Impresiona lo exigente que Pérez-Díaz es con el ciudadano, tanto o casi como si todos fueran catedráticos de Sociología especializados en la sociedad civil. Por ejemplo, tras mostrar que la díada izquierda-derecha carece de contenido, pese a los esfuerzos de Bobbio, explica que perdure por razones de pereza mental: la gente ha sido socializada en ella y le ofrece un mapa cognitivo simple y operativo. Pues bien, de inmediato se condena severamente la pereza mental: estos «atajos por donde llegar al conocimiento de las cosas sin estudiarlas» son buenos quizás para la iniciación de los adolescentes a la política, pero indignos –debe concluirse– de personas maduras y razonables. Viniendo (otra vez) de un sociólogo, parece poca paciencia con los costes que sufre mucha gente al procesar información y menos confianza en las instituciones sociales que, como los partidos políticos y los sociólogos críticos, hacen cosas como agregar preferencias individuales o producir juicios dignos de confianza para la gente que está ocupada en otros asuntos. A la postre, parece como si el autor acabara sucumbiendo a la utopía de la transparencia total.

Y vengamos, por fin, a los diagnósticos. Dejando de lado las limitaciones materiales y siendo tan exigente con los individuos se llega con facilidad a la predicción pesimista de la página 142: una conversación cívica requiere un esfuerzo casi heroico que sería ingenuo esperar del público.

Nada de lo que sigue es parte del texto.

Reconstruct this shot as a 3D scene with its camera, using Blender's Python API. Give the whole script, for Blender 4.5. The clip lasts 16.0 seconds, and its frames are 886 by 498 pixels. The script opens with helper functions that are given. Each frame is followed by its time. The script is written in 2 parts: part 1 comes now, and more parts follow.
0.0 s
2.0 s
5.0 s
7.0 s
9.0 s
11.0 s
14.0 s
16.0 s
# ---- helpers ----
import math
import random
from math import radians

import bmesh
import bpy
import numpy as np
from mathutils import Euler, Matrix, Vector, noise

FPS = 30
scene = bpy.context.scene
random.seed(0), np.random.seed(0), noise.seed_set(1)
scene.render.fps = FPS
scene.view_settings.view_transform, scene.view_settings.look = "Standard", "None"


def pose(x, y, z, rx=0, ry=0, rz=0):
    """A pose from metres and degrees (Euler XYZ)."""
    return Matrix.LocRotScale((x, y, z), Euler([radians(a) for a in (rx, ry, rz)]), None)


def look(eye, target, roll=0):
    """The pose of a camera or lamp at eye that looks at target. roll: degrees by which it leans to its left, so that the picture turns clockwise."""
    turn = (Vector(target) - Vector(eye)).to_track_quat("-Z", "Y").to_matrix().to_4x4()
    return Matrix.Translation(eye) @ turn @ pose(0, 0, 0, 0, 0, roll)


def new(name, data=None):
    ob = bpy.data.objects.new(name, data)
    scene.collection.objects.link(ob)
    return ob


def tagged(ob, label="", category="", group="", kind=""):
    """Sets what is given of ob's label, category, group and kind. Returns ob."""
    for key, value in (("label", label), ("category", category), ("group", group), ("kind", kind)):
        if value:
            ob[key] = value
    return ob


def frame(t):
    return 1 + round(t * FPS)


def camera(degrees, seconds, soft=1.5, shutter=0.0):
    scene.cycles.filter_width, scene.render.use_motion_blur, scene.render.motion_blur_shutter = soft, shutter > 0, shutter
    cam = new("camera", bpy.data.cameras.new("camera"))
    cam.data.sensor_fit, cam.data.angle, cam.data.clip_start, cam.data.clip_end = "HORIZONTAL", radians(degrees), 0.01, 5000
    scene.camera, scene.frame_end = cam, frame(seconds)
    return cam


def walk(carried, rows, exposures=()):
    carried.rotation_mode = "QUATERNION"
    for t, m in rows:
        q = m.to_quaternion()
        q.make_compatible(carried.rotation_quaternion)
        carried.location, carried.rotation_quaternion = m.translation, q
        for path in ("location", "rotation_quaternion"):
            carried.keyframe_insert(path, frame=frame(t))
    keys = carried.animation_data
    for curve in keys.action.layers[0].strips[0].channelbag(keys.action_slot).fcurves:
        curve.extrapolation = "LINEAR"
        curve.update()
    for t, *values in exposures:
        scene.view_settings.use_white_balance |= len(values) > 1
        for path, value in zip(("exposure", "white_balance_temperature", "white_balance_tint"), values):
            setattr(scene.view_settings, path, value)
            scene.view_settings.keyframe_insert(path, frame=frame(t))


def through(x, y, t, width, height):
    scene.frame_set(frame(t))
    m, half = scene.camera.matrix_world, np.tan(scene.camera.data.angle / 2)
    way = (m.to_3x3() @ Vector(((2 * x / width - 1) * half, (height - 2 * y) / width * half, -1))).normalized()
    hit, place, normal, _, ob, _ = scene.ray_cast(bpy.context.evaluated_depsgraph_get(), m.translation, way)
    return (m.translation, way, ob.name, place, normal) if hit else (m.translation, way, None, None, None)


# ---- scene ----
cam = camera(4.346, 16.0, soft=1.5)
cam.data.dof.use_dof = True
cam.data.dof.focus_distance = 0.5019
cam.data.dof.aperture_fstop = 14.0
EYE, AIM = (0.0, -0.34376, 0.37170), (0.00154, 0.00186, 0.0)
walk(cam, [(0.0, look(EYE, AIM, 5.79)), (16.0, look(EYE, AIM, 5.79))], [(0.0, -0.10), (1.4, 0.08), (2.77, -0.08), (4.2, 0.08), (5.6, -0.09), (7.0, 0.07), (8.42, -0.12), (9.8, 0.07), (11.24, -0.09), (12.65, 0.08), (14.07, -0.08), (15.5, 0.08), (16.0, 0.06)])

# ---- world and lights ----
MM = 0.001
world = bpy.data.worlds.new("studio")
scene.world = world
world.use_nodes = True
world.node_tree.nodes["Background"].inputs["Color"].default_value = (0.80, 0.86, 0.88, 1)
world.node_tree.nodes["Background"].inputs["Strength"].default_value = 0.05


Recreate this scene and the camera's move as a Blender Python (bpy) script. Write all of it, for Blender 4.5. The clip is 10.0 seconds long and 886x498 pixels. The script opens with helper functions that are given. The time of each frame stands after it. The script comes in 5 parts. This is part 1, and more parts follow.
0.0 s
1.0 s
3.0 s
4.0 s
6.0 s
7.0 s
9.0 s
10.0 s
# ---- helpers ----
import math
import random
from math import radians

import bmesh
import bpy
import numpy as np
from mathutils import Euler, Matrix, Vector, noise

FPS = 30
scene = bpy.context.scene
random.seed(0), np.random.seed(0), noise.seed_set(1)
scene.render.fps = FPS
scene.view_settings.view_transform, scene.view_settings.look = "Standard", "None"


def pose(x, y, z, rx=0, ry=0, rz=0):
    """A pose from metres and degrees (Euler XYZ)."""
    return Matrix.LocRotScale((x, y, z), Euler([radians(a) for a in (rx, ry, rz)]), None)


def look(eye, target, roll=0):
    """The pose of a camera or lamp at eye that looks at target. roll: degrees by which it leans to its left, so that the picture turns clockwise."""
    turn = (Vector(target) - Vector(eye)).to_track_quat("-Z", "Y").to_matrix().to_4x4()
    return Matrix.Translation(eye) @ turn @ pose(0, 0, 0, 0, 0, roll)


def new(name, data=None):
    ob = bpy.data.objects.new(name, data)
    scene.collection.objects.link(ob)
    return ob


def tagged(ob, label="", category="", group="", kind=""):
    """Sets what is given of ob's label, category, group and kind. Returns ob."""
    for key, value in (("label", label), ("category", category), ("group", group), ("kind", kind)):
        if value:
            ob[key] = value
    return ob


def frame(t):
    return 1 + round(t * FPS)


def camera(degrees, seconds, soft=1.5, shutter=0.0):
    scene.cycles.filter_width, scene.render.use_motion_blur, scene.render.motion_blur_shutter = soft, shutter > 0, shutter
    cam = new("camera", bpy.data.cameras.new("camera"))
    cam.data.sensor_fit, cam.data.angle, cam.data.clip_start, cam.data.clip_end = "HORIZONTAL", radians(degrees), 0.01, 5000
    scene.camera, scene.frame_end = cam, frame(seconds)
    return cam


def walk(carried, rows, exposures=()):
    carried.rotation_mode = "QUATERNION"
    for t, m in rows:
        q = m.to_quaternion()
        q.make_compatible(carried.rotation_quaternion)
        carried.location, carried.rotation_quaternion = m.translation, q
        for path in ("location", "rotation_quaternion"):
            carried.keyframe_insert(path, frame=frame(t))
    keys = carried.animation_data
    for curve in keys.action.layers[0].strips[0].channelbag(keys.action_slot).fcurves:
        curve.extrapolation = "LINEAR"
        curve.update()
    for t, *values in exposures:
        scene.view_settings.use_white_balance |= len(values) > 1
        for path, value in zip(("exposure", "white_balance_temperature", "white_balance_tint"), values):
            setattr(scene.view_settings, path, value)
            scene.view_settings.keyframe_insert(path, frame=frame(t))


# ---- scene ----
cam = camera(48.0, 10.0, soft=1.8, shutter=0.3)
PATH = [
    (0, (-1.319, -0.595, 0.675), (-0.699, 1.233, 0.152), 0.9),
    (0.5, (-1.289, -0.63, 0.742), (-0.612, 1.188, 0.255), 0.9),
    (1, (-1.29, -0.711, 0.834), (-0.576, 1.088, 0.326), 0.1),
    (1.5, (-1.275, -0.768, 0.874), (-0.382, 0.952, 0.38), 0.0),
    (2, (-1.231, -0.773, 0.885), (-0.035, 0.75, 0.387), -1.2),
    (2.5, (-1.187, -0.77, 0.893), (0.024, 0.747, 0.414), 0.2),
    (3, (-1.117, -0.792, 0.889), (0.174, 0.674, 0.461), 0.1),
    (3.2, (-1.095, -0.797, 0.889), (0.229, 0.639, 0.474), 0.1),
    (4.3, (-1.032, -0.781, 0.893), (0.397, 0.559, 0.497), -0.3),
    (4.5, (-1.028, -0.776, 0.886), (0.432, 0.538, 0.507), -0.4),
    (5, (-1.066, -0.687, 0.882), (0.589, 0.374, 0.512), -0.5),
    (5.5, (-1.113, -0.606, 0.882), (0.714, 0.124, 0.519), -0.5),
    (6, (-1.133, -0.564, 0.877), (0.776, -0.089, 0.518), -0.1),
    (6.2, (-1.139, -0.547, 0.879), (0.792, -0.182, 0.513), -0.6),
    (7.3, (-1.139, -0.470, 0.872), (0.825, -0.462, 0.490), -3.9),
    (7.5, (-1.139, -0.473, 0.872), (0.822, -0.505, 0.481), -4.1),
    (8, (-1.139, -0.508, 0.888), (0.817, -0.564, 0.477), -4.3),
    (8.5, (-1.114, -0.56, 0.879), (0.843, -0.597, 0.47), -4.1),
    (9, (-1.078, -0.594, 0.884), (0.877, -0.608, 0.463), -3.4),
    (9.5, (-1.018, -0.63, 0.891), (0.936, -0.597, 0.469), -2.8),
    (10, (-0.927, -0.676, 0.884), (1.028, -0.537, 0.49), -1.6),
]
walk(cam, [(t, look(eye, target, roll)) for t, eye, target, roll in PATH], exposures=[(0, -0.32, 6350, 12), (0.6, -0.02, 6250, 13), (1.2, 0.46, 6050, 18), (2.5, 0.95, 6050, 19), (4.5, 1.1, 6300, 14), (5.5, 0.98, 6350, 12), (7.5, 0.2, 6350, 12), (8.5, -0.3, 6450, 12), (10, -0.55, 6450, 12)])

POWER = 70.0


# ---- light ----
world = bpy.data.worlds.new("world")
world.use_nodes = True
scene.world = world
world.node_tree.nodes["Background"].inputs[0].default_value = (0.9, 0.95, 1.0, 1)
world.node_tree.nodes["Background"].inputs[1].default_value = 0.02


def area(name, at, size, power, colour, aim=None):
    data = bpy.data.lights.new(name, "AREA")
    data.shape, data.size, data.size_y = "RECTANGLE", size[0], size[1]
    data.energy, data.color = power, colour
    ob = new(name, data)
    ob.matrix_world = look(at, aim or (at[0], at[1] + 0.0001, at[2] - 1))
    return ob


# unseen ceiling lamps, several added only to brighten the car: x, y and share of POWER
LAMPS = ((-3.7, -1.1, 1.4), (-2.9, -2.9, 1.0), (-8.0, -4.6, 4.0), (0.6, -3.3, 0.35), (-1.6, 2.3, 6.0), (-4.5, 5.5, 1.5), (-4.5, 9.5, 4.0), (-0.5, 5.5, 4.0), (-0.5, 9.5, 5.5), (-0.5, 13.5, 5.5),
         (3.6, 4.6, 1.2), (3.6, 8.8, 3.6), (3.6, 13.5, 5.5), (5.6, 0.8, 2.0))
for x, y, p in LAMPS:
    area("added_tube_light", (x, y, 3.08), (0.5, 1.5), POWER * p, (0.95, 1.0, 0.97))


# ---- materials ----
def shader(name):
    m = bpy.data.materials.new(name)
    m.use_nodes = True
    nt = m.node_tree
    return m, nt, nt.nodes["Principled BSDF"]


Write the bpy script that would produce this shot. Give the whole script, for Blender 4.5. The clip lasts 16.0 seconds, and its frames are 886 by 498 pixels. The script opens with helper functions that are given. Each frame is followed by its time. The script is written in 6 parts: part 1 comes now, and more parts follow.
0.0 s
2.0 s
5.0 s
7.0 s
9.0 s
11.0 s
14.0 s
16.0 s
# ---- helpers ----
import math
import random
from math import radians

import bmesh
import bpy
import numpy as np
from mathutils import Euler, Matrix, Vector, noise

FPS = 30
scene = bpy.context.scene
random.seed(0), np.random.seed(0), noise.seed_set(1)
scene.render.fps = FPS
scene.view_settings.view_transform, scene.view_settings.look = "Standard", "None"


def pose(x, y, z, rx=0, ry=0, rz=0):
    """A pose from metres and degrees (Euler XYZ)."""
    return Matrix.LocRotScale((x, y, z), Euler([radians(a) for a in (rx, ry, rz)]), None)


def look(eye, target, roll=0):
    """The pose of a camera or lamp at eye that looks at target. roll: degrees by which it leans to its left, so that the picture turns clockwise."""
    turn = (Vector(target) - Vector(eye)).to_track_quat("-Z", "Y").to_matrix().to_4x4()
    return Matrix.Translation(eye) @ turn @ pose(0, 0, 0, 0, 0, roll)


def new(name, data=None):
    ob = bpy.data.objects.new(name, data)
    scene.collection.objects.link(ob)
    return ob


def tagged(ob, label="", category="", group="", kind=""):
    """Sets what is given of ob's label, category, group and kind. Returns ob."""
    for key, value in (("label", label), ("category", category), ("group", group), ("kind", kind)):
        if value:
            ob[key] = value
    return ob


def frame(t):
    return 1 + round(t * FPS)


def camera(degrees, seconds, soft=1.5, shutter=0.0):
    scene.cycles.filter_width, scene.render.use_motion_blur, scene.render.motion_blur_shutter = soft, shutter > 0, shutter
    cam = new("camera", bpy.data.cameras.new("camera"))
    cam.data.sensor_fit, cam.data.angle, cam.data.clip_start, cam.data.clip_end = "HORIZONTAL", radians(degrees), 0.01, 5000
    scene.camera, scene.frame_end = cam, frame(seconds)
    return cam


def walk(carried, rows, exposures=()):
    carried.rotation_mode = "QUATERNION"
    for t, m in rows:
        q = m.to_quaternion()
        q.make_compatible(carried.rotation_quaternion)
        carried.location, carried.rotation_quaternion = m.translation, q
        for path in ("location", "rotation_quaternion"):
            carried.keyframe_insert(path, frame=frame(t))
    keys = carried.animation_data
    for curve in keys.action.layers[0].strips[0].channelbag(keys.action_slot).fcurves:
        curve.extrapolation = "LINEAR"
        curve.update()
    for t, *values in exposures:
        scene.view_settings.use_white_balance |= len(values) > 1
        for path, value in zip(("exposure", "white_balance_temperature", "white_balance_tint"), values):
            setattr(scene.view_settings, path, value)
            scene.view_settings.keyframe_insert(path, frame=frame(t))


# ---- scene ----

Pero si consideramos que tanto la economía como la educación van mejorando, no exigimos esfuerzos heroicos y confiamos en el papel de los críticos, se puede también llegar a la más optimista de la página 144; esta sociedad civil de Pérez-Díaz es una propuesta prudente, que permite incluso conversar sobre el Estado del bienestar y la patria a la que amamos, si unimos modestia, autoconfianza… y cierta confianza en los demás.